With cell creation out of the way, we moved to characters. Here the re-ordering of the text really kicked in nicely, and the truisms quickly chosen from the list acted as a springboard for ideas as to just who the characters were. This fed into players deciding who the characters in the the 3-way split of the crucible (people important to self, society and faction) were.
One note here is that the society region prompted the question "is that society as a whole or just the Covenant?" This is something that needs clarifying in the text.
Our characters were (edges and consequences not included):
Morrison Tate, Jaded Senator
Truisms: We look after our own, I am my own master, to everything a price
Faction: Old boy's network
Agenda: Maintian status quo
Order: Crown
Crucible: My trophy wife veronica (self), "the sushi chefs" (self/society), Overseer (society), The President(faction)

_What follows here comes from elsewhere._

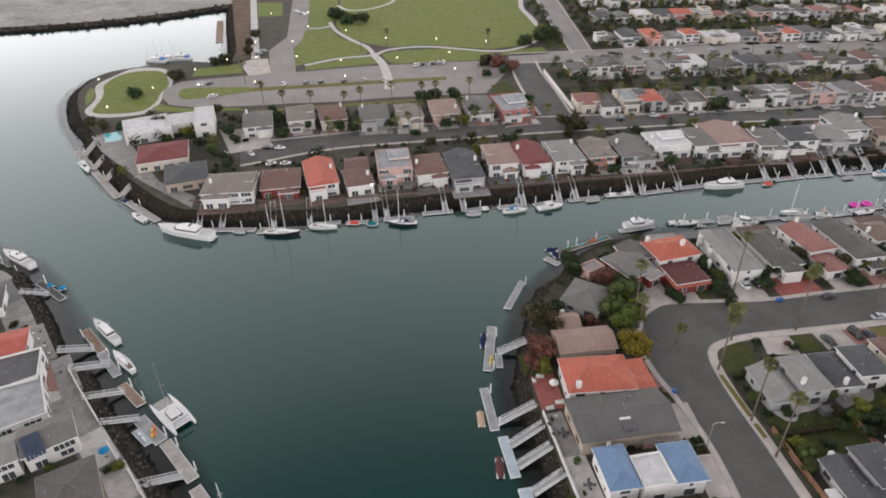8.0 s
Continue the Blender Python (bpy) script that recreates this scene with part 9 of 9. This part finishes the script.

Geoff Harding, Rugged IRS Investigator
Truisms: Money makes the world go round, if you look hard enough you find the truth, we're the greatest country in the world
Faction: The Harding Family
Agenda: Find our missing money
Order: Crown
Crucible: Grandpa Harding, old and feeble (self), Grandma Harding, hard and self serving (self, faction), Overseer(society), Prof. Irving Harding (faction)
Leo Blanc, Burnt out assassin
Truisms: Some secrets are too dangerous, the end justifies the means, I matter to the society
Faction: Sons and Daughters of Saturn
Agenda: Judy Thomas must die
Crucible: My Sweetheart Lousia (Self), Father Saturn, diviner of stars (faction), Judy Thomas (Faction,Society), Overseer McAndrews (Society)
Shared Cell Orders: Bring down the person manipulating the DA.
I enjoyed watching these characters form, simple concepts put forth as style / focus combinations grew into nicely rounded characters. Prep took just under and hour, which is slightly longer than I'd want, but quicker than a great many games. Part of that was my desire not to curtail the creativity too soon. I did note that when told they had to include at least one character from the cell sheet, most went with their overseer and put him in the society section, meaning he's somebody who expects you to follow orders . It's the obvious choice, and I wonder if it's too obvious and the text should read "at least one person from the important people list" to encourage more diversity.
The players were all keen on how the character sheets really drove the scenario. One commented that it was a game for "lazy GMs", because I could pull things together with such ease from their prep. There was some great feedback came about the layout of the character sheet and prep sheets too. Particularly a few suggestions on emphasising the, conflict > truism > moment of truth, flow.
I'll post some highlights of the scenario in play later.